Task statement: Take the lines from the head of the listing through the one bearing "import numpy as np" and copy them exactly, leaving every picture out.

####################

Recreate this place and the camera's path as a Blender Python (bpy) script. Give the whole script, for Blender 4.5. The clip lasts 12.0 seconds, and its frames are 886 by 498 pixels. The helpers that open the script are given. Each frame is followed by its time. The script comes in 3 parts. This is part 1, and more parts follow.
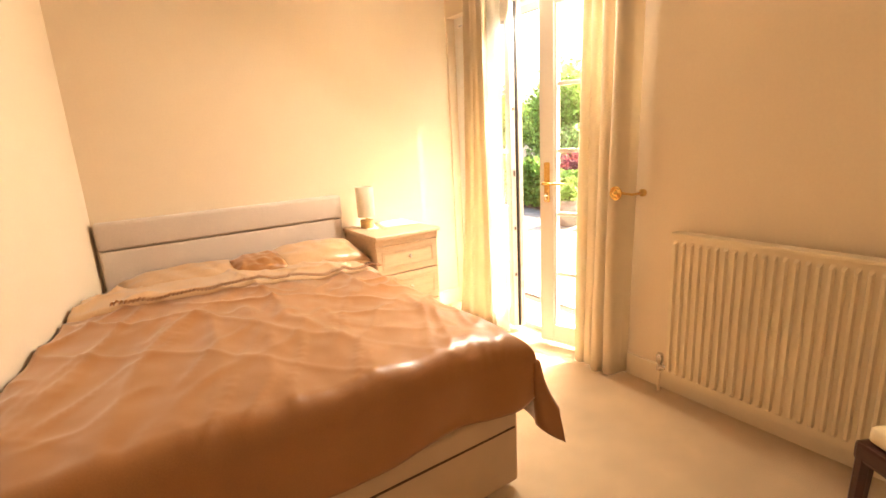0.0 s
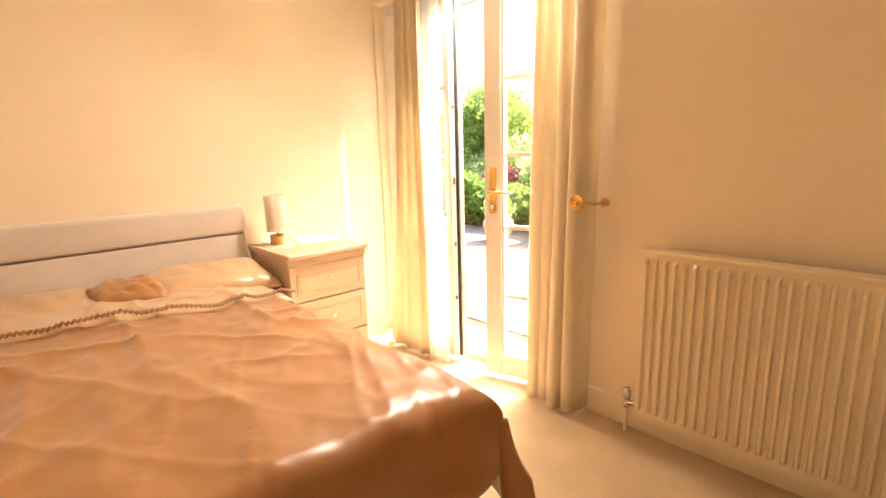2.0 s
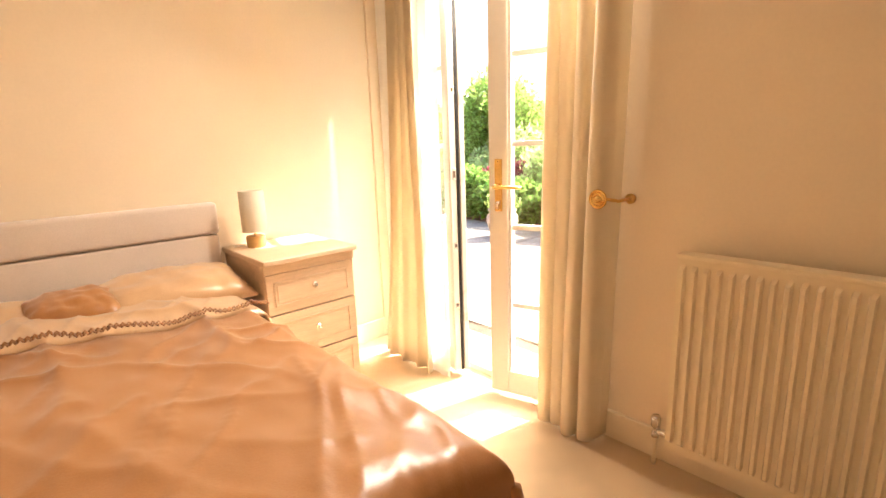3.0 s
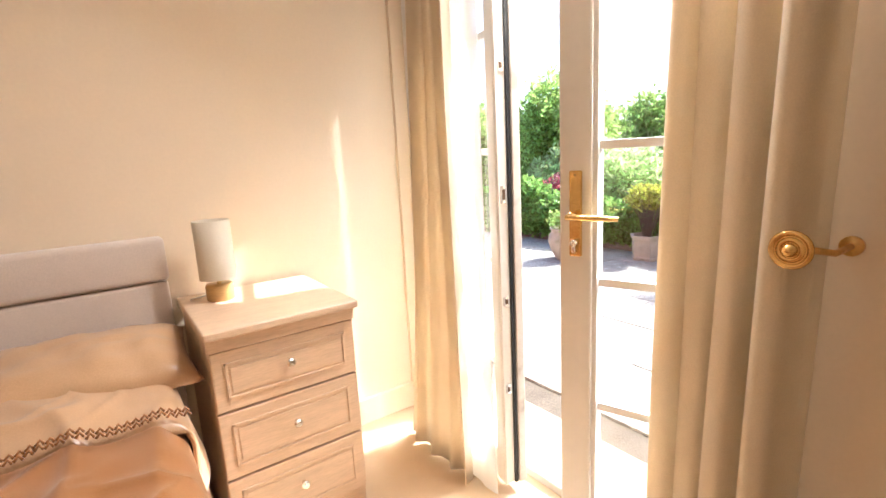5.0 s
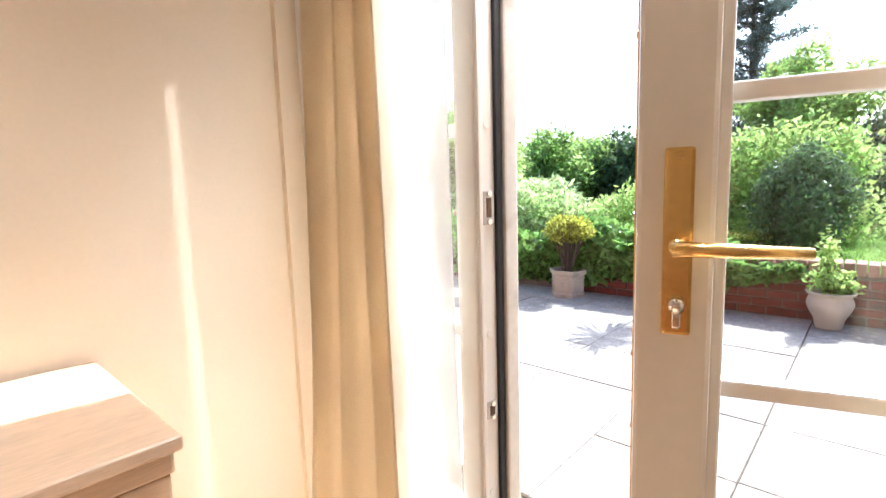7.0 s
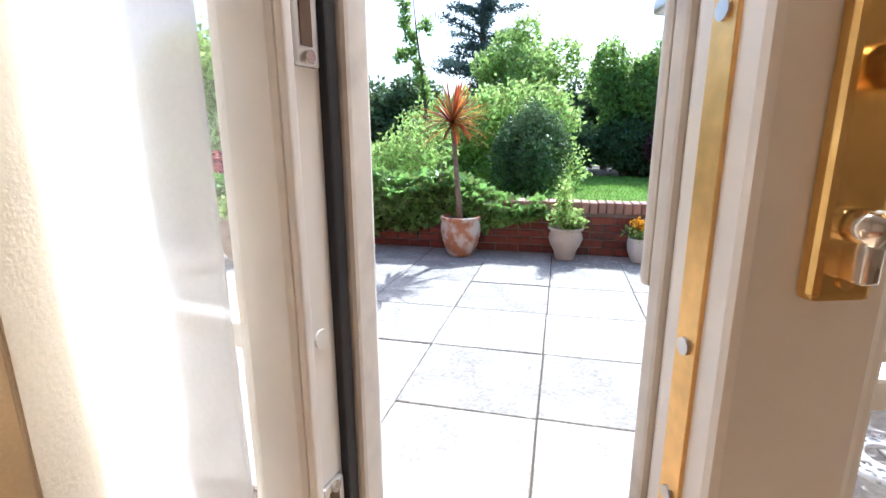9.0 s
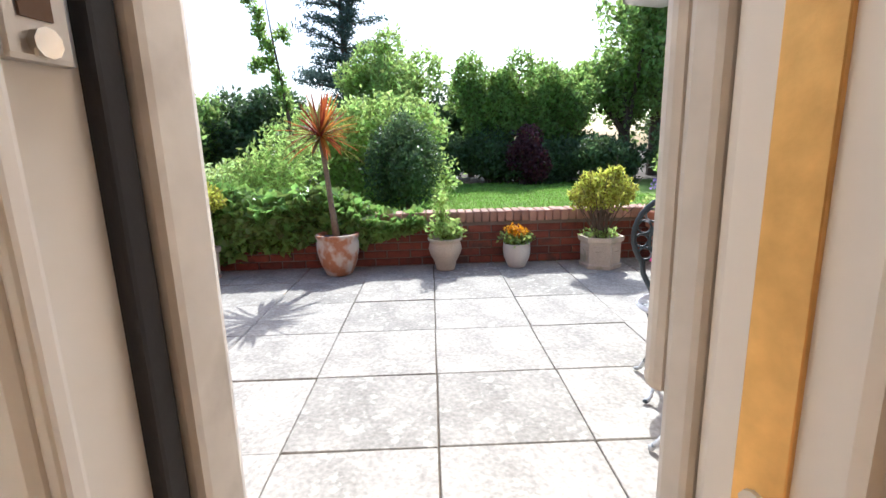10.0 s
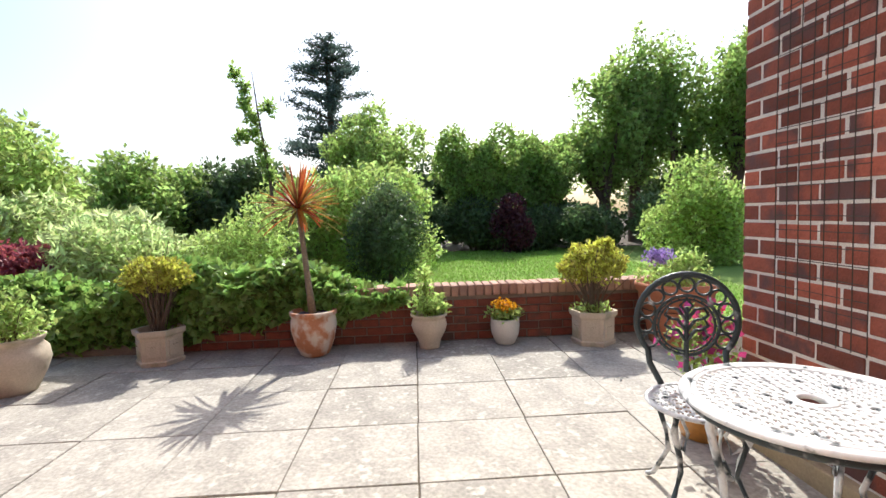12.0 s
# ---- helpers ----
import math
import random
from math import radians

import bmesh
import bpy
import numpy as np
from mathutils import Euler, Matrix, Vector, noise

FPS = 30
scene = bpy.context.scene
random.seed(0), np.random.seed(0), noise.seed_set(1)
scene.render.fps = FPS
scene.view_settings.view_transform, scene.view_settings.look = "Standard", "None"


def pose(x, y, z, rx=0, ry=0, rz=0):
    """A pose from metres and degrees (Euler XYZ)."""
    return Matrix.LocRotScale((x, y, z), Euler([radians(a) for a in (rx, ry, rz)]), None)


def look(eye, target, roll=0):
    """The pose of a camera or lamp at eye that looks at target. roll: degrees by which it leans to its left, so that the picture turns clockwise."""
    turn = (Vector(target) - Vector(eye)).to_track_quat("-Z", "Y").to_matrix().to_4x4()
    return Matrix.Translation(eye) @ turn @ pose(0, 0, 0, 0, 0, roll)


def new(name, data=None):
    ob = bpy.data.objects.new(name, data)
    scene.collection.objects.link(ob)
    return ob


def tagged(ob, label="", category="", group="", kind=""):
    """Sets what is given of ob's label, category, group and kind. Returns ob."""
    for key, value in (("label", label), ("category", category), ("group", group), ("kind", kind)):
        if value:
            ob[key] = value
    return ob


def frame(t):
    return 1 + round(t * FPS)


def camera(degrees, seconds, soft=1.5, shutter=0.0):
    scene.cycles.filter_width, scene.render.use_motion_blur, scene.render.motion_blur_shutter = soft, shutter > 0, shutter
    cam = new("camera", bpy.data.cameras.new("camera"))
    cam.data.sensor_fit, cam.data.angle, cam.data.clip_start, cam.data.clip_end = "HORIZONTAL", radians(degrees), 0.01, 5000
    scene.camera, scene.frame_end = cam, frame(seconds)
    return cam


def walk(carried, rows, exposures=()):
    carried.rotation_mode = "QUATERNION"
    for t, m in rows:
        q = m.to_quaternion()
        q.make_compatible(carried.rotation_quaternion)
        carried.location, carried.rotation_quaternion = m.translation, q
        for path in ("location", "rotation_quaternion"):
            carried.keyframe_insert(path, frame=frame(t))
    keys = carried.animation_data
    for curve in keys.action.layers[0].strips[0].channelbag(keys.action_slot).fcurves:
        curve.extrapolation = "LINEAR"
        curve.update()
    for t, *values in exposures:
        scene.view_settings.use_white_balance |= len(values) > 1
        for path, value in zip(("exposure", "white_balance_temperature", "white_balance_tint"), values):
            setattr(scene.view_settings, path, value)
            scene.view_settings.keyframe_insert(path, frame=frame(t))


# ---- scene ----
cam = camera(85.6, 12.0)
PATH = [
    (0, (-2.071, -2.943, 1.27), (-0.996, -1.32, 0.813), -3.2),
    (0.5, (-1.974, -2.885, 1.233), (-0.834, -1.3, 0.802), -3.2),
    (1, (-1.973, -2.783, 1.217), (-0.731, -1.269, 0.806), -2.4),
    (1.5, (-1.963, -2.66, 1.236), (-0.644, -1.219, 0.807), -1.9),
    (2, (-1.856, -2.575, 1.19), (-0.524, -1.139, 0.786), -1.7),
    (2.5, (-1.772, -2.469, 1.175), (-0.426, -1.047, 0.767), -1.5),
    (3, (-1.639, -2.374, 1.17), (-0.321, -0.932, 0.74), -2.0),
    (5, (-1.078, -1.836, 1.148), (0.059, -0.234, 0.775), -3.0),
    (5.5, (-0.929, -1.661, 1.09), (0.233, -0.059, 0.8), -2.7),
    (6, (-0.852, -1.515, 1.086), (0.405, 0.018, 0.817), -2.3),
    (6.5, (-0.775, -1.357, 1.081), (0.585, 0.09, 0.84), -2.1),
    (8.5, (-0.435, -0.947, 0.969), (1.375, -0.203, 0.558), -0.3),
    (9, (-0.359, -0.911, 0.958), (1.534, -0.45, 0.509), -0.2),
    (9.5, (-0.297, -0.89, 0.968), (1.642, -0.695, 0.52), -1.0),
    (10, (-0.227, -0.869, 0.974), (1.729, -0.912, 0.56), -1.6),
    (10.5, (-0.151, -0.865, 0.994), (1.808, -1.07, 0.645), -2.3),
    (11, (-0.084, -0.879, 1.01), (1.888, -1.109, 0.765), -2.6),
    (11.5, (-0.013, -0.901, 1.043), (1.971, -1.07, 0.856), -3.1),
    (12, (0.012, -0.888, 1.016), (2.003, -1.003, 0.871), -1.7),
]
walk(cam, [(t, look(e, g, r)) for t, e, g, r in PATH],
     exposures=[(0, 2.5, 7300, 10), (3.2, 2.3, 6700, 10), (5.0, 1.85, 5600, 9), (6.5, 1.55, 5500, 9), (8.3, 1.35, 5000, 8), (9.5, 0.85, 5300, 9), (12, 0.62, 6200, 10)])

# ---- world and sun ----
world = bpy.data.worlds.new("sky")
scene.world = world
world.use_nodes = True
wn = world.node_tree
sky = wn.nodes.new("ShaderNodeTexSky")
sky.sky_type = 'NISHITA'
sky.sun_disc = False
sky.sun_elevation, sky.sun_rotation = radians(46), radians(100.8)
sky.air_density, sky.dust_density = 1.0, 3.0
wn.links.new(sky.outputs[0], wn.nodes["Background"].inputs[0])
wn.nodes["Background"].inputs[1].default_value = 0.15
sun = new("sun", bpy.data.lights.new("sun", 'SUN'))
sun.data.energy, sun.data.angle, sun.data.color = 4.2, radians(0.6), (1.0, 0.95, 0.86)
sun.matrix_world = look((10, -2.2, 10.6), (0, 0, 0))


# unseen fill lamp added in the french window's opening, above the leaves, brightens the room
glow = new("room_fill_lamp", bpy.data.lights.new("room_fill_lamp", 'AREA'))
glow.data.shape, glow.data.size, glow.data.size_y = 'RECTANGLE', 0.6, 0.12
glow.data.energy, glow.data.color = 19, (1.0, 0.90, 0.80)
glow.matrix_world = look((0.06, -0.95, 2.03), (-1.0, -2.5, 0.5))


# ---- materials ----
def mat(name, color, rough=0.6, vary=0.15, scale=8.0, fine=60.0, bump=0.1, dist=0.01, metal=0.0, tint=None,
        tint_scale=3.0, tint_at=0.55, per=0.0, spec=0.5, trans=0.0, stretch=(1, 1, 1), sheen=0.0, thin=0.0, hue=0.0):
    m = bpy.data.materials.new(name)
    m.use_nodes = True
    nt = m.node_tree
    b = nt.nodes["Principled BSDF"]
    tc = nt.nodes.new("ShaderNodeTexCoord")
    mp = nt.nodes.new("ShaderNodeMapping")
    mp.inputs["Scale"].default_value = stretch
    nt.links.new(tc.outputs["Object"], mp.inputs[0])
    n1 = nt.nodes.new("ShaderNodeTexNoise")
    n1.inputs["Scale"].default_value, n1.inputs["Detail"].default_value = scale, 5
    n2 = nt.nodes.new("ShaderNodeTexNoise")
    n2.inputs["Scale"].default_value, n2.inputs["Detail"].default_value = fine, 4
    for n in (n1, n2):
        nt.links.new(mp.outputs[0], n.inputs["Vector"])
    add = nt.nodes.new("ShaderNodeMath")
    add.operation = 'ADD'
    nt.links.new(n1.outputs[0], add.inputs[0])
    nt.links.new(n2.outputs[0], add.inputs[1])
    ramp = nt.nodes.new("ShaderNodeMapRange")
    ramp.inputs[1].default_value, ramp.inputs[2].default_value = 0.6, 1.4
    ramp.inputs[3].default_value, ramp.inputs[4].default_value = 1 - vary, 1 + vary
    nt.links.new(add.outputs[0], ramp.inputs[0])
    hsv = nt.nodes.new("ShaderNodeHueSaturation")
    hsv.inputs["Color"].default_value = (*color, 1)
    val = ramp.outputs[0]
    if per:
        oi = nt.nodes.new("ShaderNodeObjectInfo")
        pr = nt.nodes.new("ShaderNodeMapRange")
        pr.inputs[3].default_value, pr.inputs[4].default_value = 1 - per, 1 + per
        nt.links.new(oi.outputs["Random"], pr.inputs[0])
        mu = nt.nodes.new("ShaderNodeMath")
        mu.operation = 'MULTIPLY'
        nt.links.new(val, mu.inputs[0])
        nt.links.new(pr.outputs[0], mu.inputs[1])
        val = mu.outputs[0]
    if hue:
        ge = nt.nodes.new("ShaderNodeNewGeometry")
        hr = nt.nodes.new("ShaderNodeMapRange")
        hr.inputs[3].default_value, hr.inputs[4].default_value = 0.5 - hue, 0.5 + hue
        nt.links.new(ge.outputs["Random Per Island"], hr.inputs[0])
        nt.links.new(hr.outputs[0], hsv.inputs["Hue"])
        vr = nt.nodes.new("ShaderNodeMapRange")
        vr.inputs[3].default_value, vr.inputs[4].default_value = 0.55, 1.45
        nt.links.new(ge.outputs["Random Per Island"], vr.inputs[0])
        mv = nt.nodes.new("ShaderNodeMath")
        mv.operation = 'MULTIPLY'
        nt.links.new(val, mv.inputs[0])
        nt.links.new(vr.outputs[0], mv.inputs[1])
        val = mv.outputs[0]
    nt.links.new(val, hsv.inputs["Value"])
    out = hsv.outputs[0]
    if tint:
        n3 = nt.nodes.new("ShaderNodeTexNoise")
        n3.inputs["Scale"].default_value, n3.inputs["Detail"].default_value = tint_scale, 8
        nt.links.new(tc.outputs["Object"], n3.inputs["Vector"])
        if per:
            oi2 = nt.nodes.new("ShaderNodeObjectInfo")
            n3.noise_dimensions = '4D'
            ws = nt.nodes.new("ShaderNodeMath")
            ws.operation = 'MULTIPLY'
            ws.inputs[1].default_value = 40
            nt.links.new(oi2.outputs["Random"], ws.inputs[0])
            nt.links.new(ws.outputs[0], n3.inputs["W"])
        cr = nt.nodes.new("ShaderNodeMapRange")
        cr.inputs[1].default_value, cr.inputs[2].default_value = tint_at, tint_at + 0.12
        nt.links.new(n3.outputs[0], cr.inputs[0])
        mx = nt.nodes.new("ShaderNodeMixRGB")
        mx.inputs[2].default_value = (*tint, 1)
        nt.links.new(cr.outputs[0], mx.inputs[0])
        nt.links.new(out, mx.inputs[1])
        out = mx.outputs[0]
    nt.links.new(out, b.inputs["Base Color"])
    b.inputs["Roughness"].default_value, b.inputs["Metallic"].default_value = rough, metal
    b.inputs["Specular IOR Level"].default_value = spec
    b.inputs["Sheen Weight"].default_value = sheen
    if trans:
        b.inputs["Transmission Weight"].default_value = trans
    if bump:
        bp = nt.nodes.new("ShaderNodeBump")
        bp.inputs["Strength"].default_value, bp.inputs["Distance"].default_value = bump, dist
        nt.links.new(add.outputs[0], bp.inputs["Height"])
        nt.links.new(bp.outputs[0], b.inputs["Normal"])
    if thin:
        tr = nt.nodes.new("ShaderNodeBsdfTranslucent")
        nt.links.new(out, tr.inputs[0])
        mix = nt.nodes.new("ShaderNodeMixShader")
        mix.inputs[0].default_value = thin
        nt.links.new(b.outputs[0], mix.inputs[1])
        nt.links.new(tr.outputs[0], mix.inputs[2])
        nt.links.new(mix.outputs[0], nt.nodes["Material Output"].inputs[0])
    return m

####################

Task solution:
Recreate this place and the camera's path as a Blender Python (bpy) script. Give the whole script, for Blender 4.5. The clip lasts 12.0 seconds, and its frames are 886 by 498 pixels. The helpers that open the script are given. Each frame is followed by its time. The script comes in 3 parts. This is part 1, and more parts follow.
0.0 s
2.0 s
3.0 s
5.0 s
7.0 s
9.0 s
10.0 s
12.0 s
# ---- helpers ----
import math
import random
from math import radians

import bmesh
import bpy
import numpy as np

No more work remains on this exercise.